Stated exercise: Beginning with the line that contains "radians(degrees), 0.01, 5000" and ending with the line that contains "scene.view_settings.use_white_balance |= len(values)", reproduce each line exactly; include both and add nothing.

Available data:
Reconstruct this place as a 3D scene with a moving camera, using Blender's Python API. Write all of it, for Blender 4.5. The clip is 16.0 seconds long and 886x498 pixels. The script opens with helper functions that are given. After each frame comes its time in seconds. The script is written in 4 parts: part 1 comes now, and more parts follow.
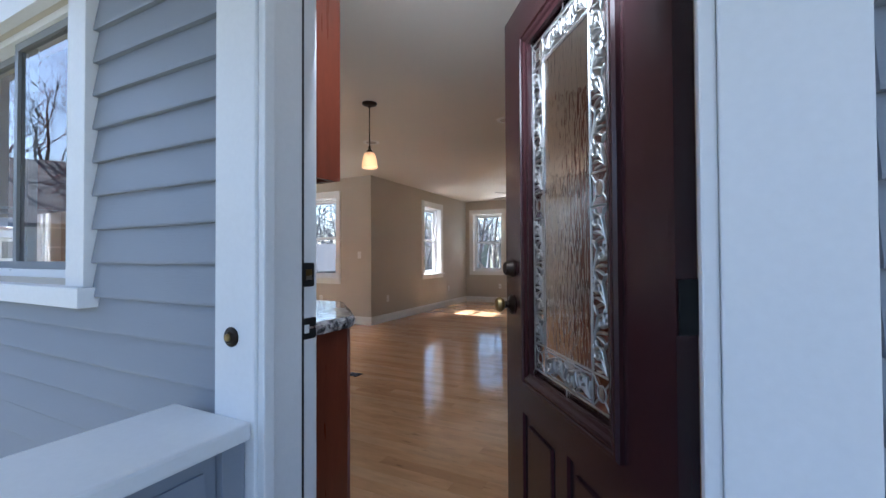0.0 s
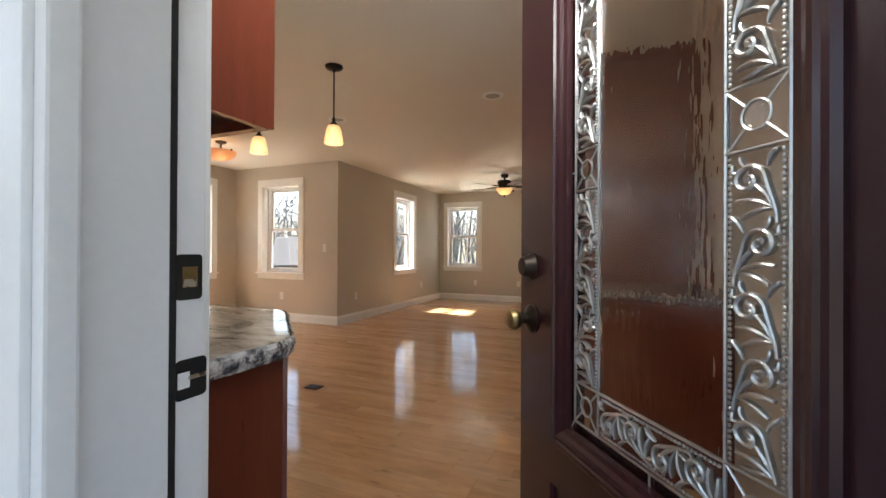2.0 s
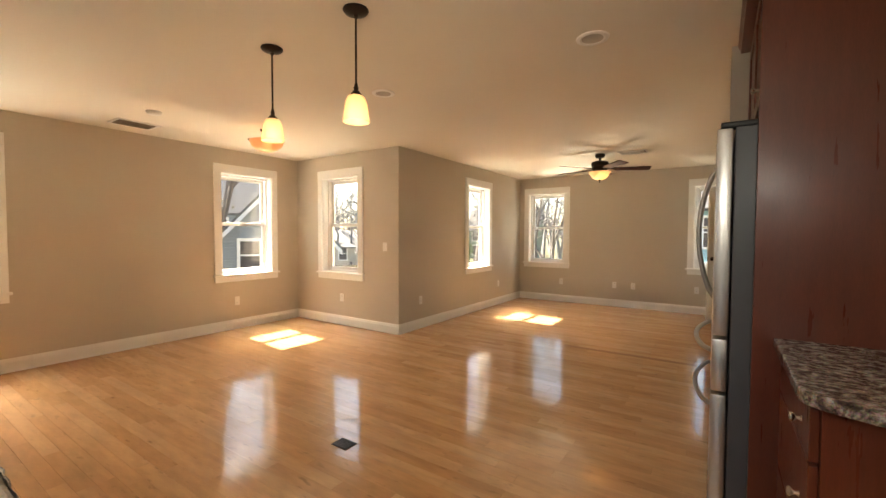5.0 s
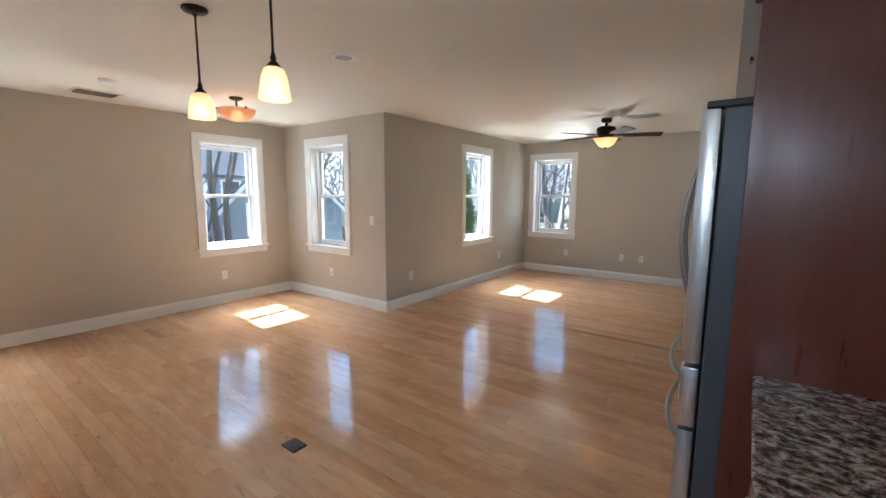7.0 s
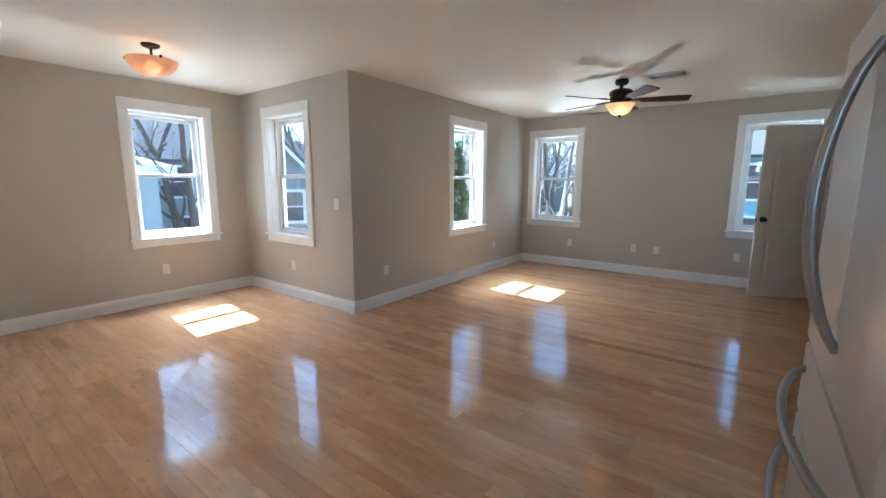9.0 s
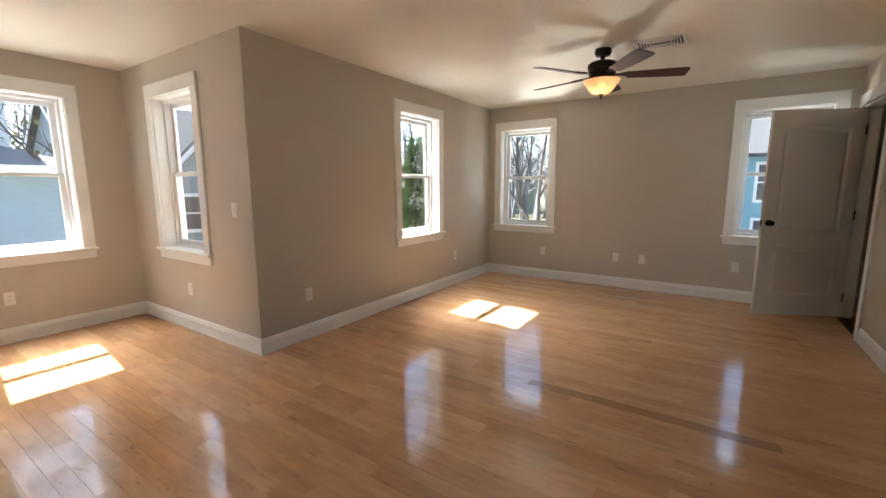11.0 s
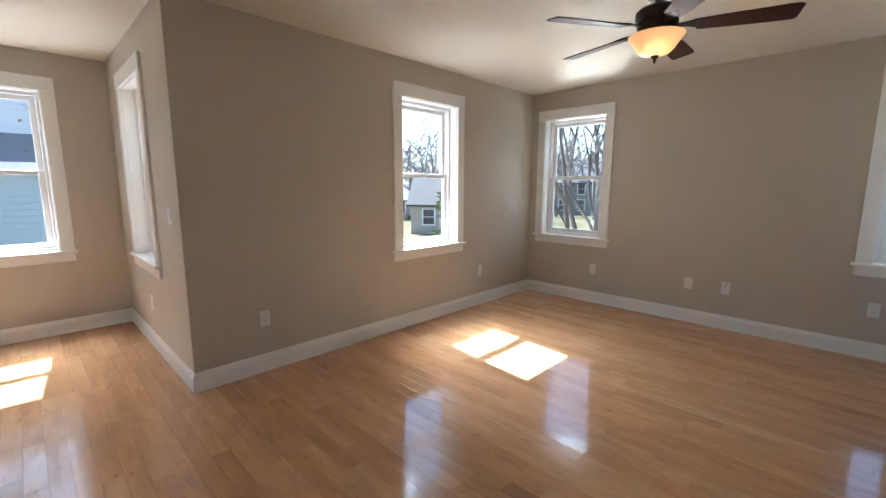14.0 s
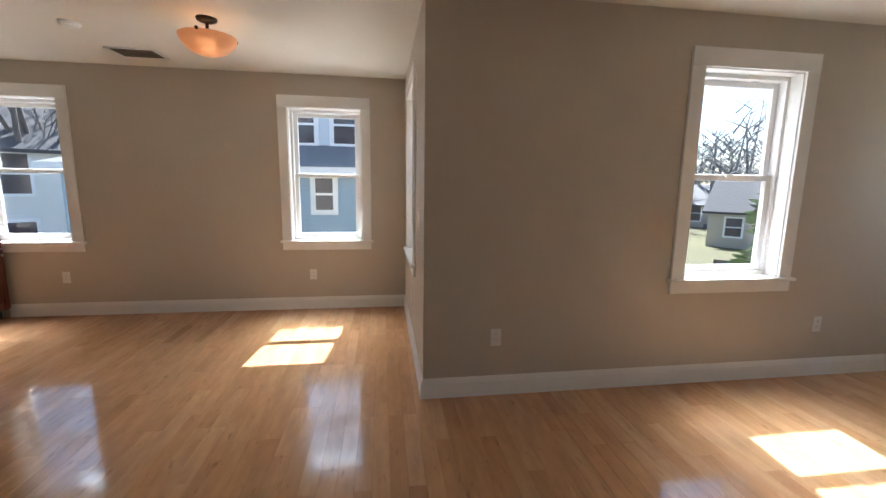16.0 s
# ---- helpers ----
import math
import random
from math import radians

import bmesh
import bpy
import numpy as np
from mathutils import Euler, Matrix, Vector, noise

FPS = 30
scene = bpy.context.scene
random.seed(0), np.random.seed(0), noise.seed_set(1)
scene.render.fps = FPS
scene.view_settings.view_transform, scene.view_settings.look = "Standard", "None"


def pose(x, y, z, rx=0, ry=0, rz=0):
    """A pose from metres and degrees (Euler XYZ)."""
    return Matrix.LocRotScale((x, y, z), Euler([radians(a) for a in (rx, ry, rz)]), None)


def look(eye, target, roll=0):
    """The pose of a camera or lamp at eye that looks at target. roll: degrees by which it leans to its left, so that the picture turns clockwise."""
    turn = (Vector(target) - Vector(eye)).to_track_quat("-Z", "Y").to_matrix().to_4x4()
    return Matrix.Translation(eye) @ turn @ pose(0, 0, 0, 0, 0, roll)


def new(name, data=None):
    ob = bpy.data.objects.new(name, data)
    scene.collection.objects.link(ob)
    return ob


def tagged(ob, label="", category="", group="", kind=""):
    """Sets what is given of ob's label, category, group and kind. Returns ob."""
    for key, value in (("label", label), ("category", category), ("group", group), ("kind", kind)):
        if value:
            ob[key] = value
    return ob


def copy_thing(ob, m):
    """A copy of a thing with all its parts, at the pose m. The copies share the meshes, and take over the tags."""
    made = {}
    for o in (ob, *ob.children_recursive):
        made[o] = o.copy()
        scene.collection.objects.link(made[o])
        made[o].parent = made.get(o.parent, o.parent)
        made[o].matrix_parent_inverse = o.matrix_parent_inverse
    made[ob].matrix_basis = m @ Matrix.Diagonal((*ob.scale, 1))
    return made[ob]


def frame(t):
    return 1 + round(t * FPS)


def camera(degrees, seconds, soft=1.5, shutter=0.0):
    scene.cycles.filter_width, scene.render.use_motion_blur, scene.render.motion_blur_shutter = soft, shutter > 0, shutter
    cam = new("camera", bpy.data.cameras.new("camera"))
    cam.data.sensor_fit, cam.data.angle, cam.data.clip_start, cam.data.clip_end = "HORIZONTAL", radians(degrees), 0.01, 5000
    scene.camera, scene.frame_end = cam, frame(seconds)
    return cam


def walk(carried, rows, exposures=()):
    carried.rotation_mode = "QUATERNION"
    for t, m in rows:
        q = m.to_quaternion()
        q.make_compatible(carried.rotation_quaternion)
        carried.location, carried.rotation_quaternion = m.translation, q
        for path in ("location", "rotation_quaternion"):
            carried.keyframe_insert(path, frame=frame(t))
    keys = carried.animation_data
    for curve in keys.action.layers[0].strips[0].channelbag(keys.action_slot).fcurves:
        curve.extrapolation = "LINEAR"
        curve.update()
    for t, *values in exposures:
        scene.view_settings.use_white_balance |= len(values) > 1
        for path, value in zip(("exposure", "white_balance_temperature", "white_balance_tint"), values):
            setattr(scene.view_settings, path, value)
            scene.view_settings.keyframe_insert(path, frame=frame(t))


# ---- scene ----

Result of the task:
    cam.data.sensor_fit, cam.data.angle, cam.data.clip_start, cam.data.clip_end = "HORIZONTAL", radians(degrees), 0.01, 5000
    scene.camera, scene.frame_end = cam, frame(seconds)
    return cam


def walk(carried, rows, exposures=()):
    carried.rotation_mode = "QUATERNION"
    for t, m in rows:
        q = m.to_quaternion()
        q.make_compatible(carried.rotation_quaternion)
        carried.location, carried.rotation_quaternion = m.translation, q
        for path in ("location", "rotation_quaternion"):
            carried.keyframe_insert(path, frame=frame(t))
    keys = carried.animation_data
    for curve in keys.action.layers[0].strips[0].channelbag(keys.action_slot).fcurves:
        curve.extrapolation = "LINEAR"
        curve.update()
    for t, *values in exposures:
        scene.view_settings.use_white_balance |= len(values) > 1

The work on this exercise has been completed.